>> START Material

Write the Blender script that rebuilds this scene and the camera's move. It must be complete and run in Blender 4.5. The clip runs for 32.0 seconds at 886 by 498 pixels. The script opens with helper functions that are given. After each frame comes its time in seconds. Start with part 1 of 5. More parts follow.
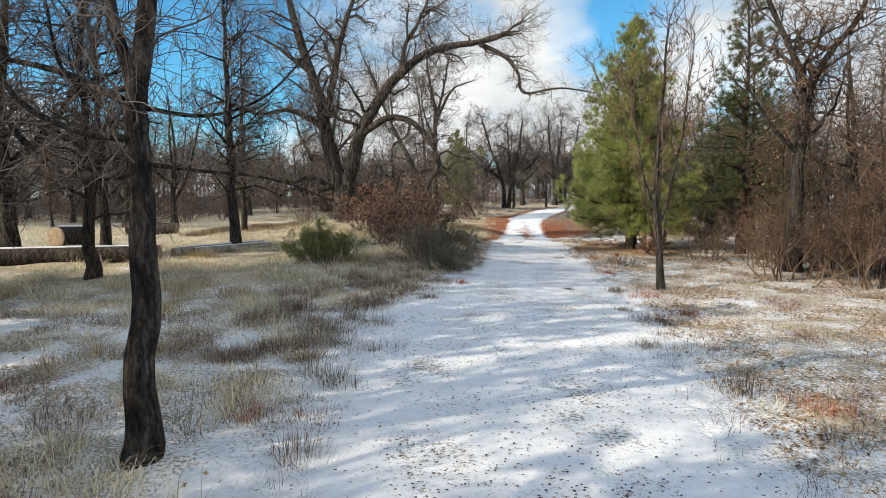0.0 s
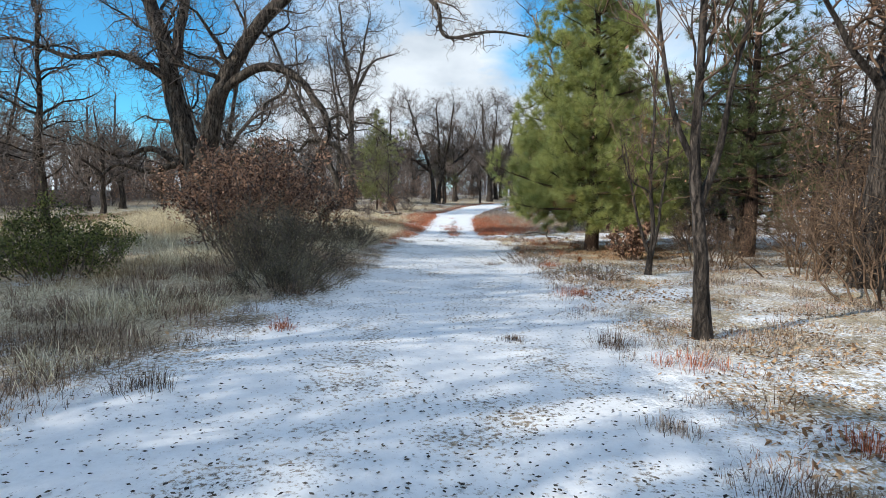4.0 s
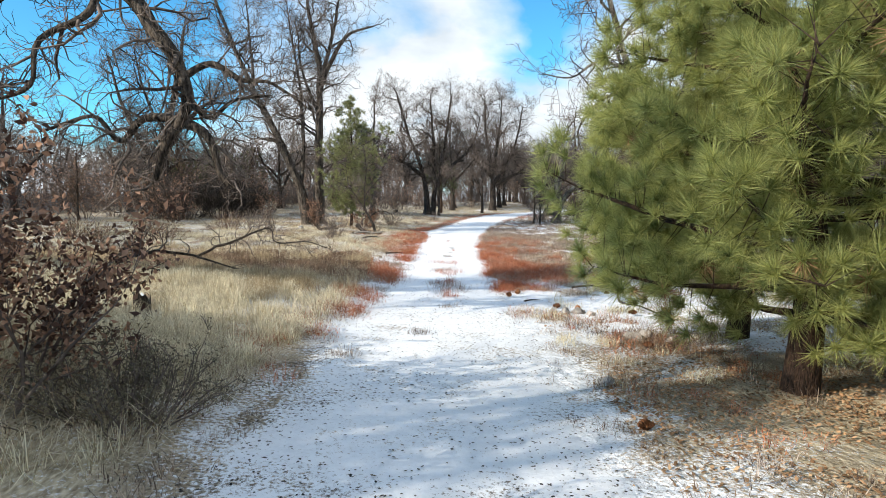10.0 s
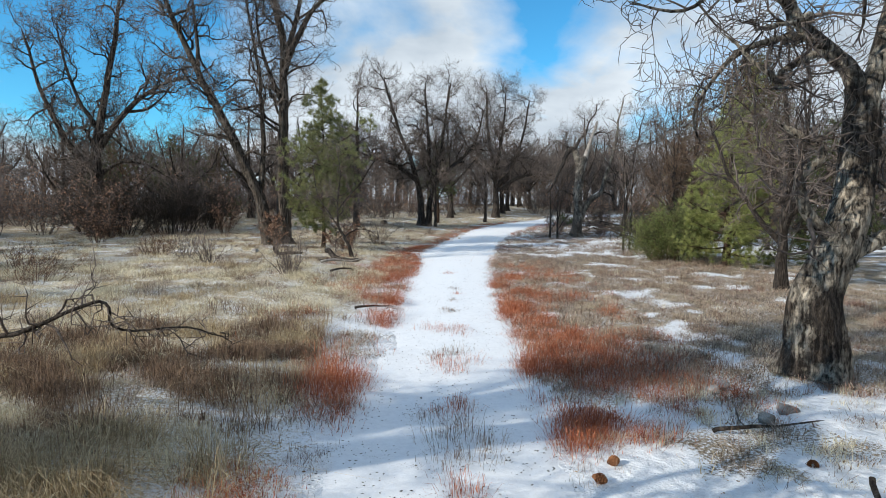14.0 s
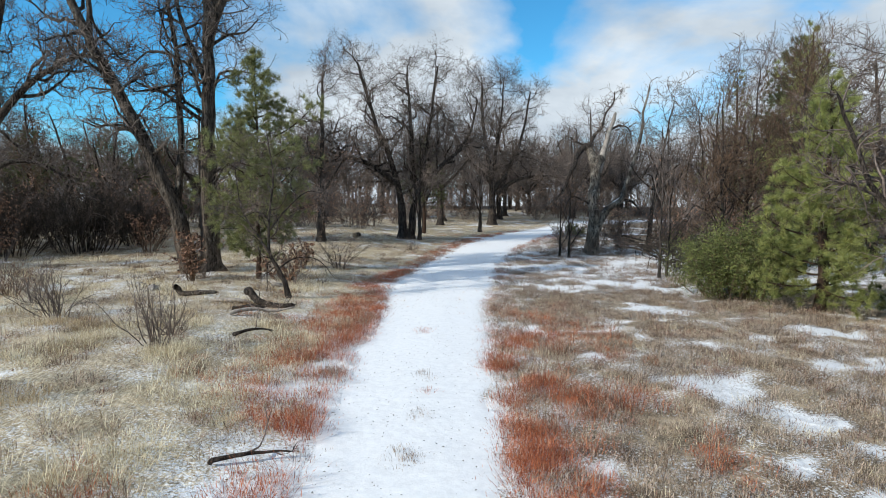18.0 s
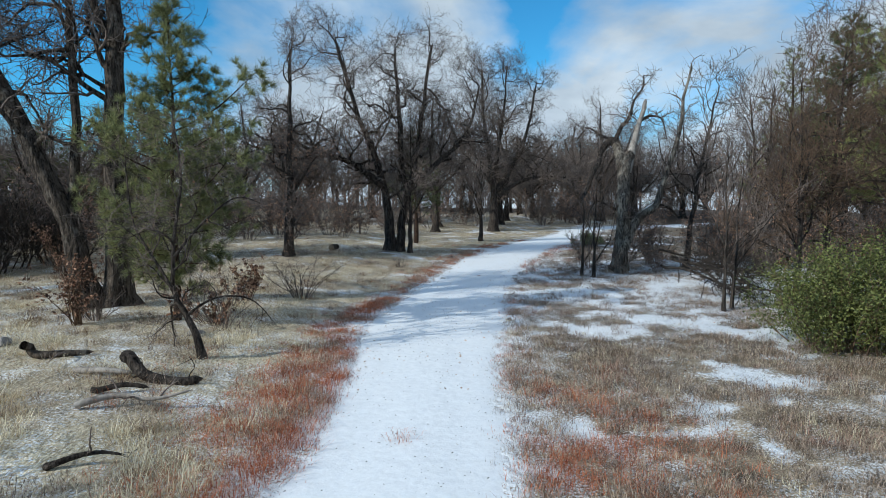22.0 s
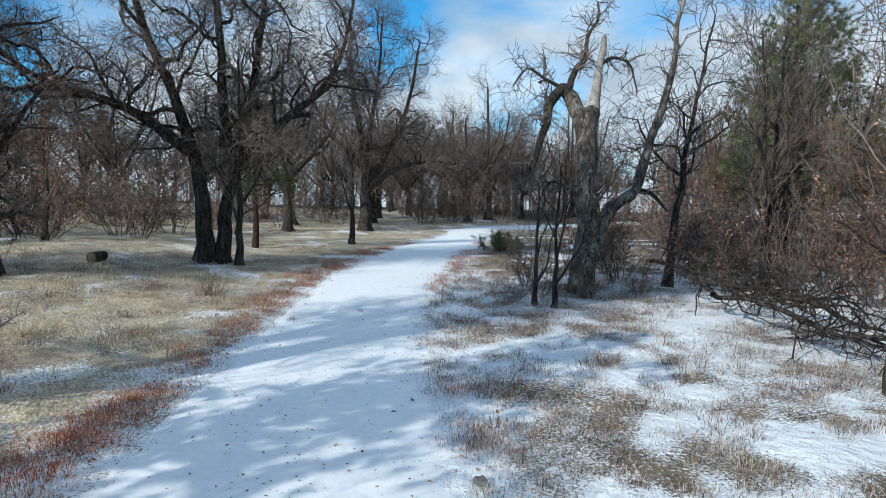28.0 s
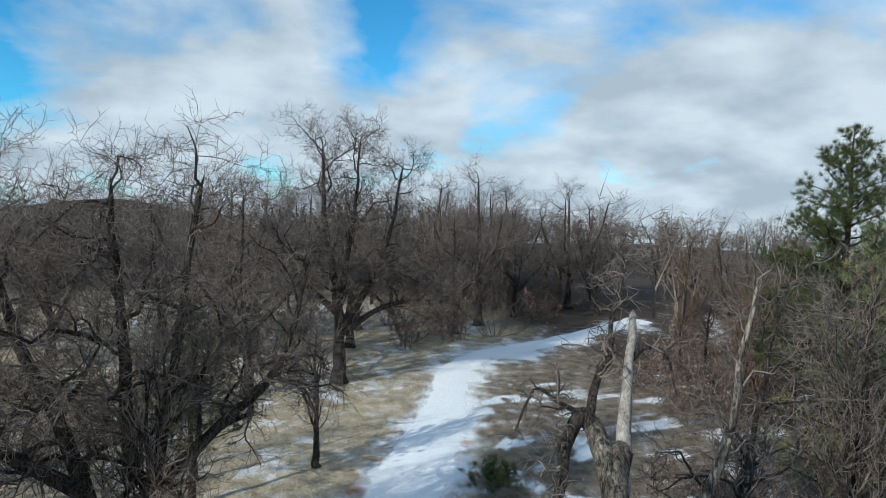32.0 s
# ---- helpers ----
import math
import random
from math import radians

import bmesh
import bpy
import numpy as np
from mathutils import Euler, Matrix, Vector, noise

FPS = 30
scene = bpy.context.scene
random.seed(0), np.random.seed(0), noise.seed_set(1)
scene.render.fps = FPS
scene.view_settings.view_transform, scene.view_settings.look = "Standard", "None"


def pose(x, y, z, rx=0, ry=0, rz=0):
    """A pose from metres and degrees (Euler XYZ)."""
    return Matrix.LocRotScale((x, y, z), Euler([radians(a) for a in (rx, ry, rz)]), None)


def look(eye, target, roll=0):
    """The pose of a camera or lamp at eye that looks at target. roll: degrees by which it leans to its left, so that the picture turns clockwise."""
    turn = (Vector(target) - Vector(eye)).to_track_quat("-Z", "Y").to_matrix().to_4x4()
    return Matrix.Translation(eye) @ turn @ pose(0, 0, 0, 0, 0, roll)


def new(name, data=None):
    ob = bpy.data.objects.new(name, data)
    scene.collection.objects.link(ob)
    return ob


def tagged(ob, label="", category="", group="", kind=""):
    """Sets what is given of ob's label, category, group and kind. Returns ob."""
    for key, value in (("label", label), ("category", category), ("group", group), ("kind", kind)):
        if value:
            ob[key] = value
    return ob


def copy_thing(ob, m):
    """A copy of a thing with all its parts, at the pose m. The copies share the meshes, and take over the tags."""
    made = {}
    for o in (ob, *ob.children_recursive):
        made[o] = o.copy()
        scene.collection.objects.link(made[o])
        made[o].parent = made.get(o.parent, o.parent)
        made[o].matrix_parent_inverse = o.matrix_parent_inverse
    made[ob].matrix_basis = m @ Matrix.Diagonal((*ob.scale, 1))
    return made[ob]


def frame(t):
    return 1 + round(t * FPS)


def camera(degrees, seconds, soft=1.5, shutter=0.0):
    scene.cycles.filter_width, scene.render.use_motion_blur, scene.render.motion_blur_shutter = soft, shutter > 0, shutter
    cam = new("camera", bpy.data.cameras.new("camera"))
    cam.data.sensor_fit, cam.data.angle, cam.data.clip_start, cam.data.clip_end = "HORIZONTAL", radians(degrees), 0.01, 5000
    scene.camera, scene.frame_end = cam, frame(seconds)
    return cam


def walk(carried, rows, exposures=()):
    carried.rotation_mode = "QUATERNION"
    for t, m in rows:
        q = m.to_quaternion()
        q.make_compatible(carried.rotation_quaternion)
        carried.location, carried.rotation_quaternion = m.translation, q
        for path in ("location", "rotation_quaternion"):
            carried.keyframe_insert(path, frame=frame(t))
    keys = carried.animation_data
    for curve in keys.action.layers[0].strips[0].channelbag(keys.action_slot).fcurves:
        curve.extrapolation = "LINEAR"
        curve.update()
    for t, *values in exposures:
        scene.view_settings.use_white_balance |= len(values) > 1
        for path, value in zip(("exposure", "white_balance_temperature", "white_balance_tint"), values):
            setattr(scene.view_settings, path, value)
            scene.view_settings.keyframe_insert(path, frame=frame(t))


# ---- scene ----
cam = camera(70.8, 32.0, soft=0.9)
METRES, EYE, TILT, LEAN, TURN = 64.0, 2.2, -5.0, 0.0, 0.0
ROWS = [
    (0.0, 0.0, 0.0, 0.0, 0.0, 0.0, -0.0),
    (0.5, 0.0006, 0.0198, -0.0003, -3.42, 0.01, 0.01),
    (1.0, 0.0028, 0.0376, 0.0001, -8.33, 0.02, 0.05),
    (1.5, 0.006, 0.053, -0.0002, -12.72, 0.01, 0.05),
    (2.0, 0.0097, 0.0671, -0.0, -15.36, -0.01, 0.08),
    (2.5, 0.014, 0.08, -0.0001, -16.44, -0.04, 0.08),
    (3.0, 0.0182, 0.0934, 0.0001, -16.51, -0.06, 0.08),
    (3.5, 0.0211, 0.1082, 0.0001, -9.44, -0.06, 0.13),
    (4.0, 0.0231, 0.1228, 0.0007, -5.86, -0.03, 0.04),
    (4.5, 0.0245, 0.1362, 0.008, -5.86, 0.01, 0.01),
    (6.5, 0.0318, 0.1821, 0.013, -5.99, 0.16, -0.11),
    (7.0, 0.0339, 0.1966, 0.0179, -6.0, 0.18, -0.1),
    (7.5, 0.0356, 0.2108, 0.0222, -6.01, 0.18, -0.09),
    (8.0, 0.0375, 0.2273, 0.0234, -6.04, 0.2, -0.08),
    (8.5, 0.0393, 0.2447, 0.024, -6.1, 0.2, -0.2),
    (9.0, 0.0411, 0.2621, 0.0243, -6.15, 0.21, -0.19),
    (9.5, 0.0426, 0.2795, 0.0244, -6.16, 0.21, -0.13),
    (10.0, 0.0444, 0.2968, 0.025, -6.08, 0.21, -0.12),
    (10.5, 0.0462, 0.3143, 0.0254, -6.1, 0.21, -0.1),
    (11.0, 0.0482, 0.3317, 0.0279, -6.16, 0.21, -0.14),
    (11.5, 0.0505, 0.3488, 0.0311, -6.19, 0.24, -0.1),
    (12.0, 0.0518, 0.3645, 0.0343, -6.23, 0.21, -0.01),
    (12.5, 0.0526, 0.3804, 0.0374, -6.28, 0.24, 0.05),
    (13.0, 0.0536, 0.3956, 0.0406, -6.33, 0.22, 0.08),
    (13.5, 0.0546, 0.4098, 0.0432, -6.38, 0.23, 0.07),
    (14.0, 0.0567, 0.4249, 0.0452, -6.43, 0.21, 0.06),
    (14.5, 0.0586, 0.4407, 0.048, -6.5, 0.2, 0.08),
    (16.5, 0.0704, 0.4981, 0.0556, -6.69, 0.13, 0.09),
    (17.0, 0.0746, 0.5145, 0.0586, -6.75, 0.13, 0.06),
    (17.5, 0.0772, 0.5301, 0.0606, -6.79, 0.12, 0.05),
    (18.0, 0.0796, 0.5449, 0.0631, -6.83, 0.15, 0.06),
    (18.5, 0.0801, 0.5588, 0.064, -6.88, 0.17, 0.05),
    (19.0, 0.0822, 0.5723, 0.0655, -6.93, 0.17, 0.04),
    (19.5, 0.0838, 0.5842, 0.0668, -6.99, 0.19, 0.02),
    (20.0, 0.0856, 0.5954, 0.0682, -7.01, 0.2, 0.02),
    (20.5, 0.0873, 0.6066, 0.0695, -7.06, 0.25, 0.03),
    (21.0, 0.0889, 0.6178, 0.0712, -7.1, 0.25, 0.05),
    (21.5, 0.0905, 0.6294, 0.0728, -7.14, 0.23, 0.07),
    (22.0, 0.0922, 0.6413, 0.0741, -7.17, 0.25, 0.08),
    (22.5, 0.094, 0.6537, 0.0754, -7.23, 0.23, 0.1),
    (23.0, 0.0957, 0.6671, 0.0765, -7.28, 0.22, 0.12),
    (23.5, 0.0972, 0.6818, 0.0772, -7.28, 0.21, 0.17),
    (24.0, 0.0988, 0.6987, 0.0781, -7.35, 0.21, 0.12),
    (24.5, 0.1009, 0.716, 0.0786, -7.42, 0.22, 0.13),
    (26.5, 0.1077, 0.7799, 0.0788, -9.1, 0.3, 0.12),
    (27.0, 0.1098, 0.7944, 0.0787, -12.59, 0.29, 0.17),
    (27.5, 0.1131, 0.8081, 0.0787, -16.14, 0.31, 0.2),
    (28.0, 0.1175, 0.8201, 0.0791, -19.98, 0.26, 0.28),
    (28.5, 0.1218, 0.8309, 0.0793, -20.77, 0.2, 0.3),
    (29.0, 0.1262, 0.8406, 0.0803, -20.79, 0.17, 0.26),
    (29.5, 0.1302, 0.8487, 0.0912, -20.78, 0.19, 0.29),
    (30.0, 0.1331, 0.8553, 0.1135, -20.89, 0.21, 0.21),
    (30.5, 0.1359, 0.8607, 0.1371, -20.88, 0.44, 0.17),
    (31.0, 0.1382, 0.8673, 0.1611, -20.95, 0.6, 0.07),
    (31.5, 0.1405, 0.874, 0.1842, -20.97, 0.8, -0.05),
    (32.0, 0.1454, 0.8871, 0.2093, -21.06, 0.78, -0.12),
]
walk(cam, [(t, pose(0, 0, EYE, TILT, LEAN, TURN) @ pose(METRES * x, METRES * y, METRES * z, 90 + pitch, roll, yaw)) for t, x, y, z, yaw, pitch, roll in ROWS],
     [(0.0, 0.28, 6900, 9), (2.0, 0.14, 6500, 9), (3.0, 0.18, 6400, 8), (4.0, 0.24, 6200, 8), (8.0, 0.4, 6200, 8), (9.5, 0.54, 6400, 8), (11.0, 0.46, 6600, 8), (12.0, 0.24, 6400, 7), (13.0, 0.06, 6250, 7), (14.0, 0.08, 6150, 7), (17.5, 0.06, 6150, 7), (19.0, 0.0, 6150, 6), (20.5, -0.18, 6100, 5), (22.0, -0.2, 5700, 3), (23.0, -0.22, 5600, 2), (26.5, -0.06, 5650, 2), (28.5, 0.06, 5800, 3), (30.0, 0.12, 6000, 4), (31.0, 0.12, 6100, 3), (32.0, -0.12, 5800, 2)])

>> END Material

From the top of the listing above, repeat each line exactly until you reach the line containing "scene.render.fps = FPS", and repeat that one too. Leave the pictures out.

Write the Blender script that rebuilds this scene and the camera's move. It must be complete and run in Blender 4.5. The clip runs for 32.0 seconds at 886 by 498 pixels. The script opens with helper functions that are given. After each frame comes its time in seconds. Start with part 1 of 5. More parts follow.
0.0 s
4.0 s
10.0 s
14.0 s
18.0 s
22.0 s
28.0 s
32.0 s
# ---- helpers ----
import math
import random
from math import radians

import bmesh
import bpy
import numpy as np
from mathutils import Euler, Matrix, Vector, noise

FPS = 30
scene = bpy.context.scene
random.seed(0), np.random.seed(0), noise.seed_set(1)
scene.render.fps = FPS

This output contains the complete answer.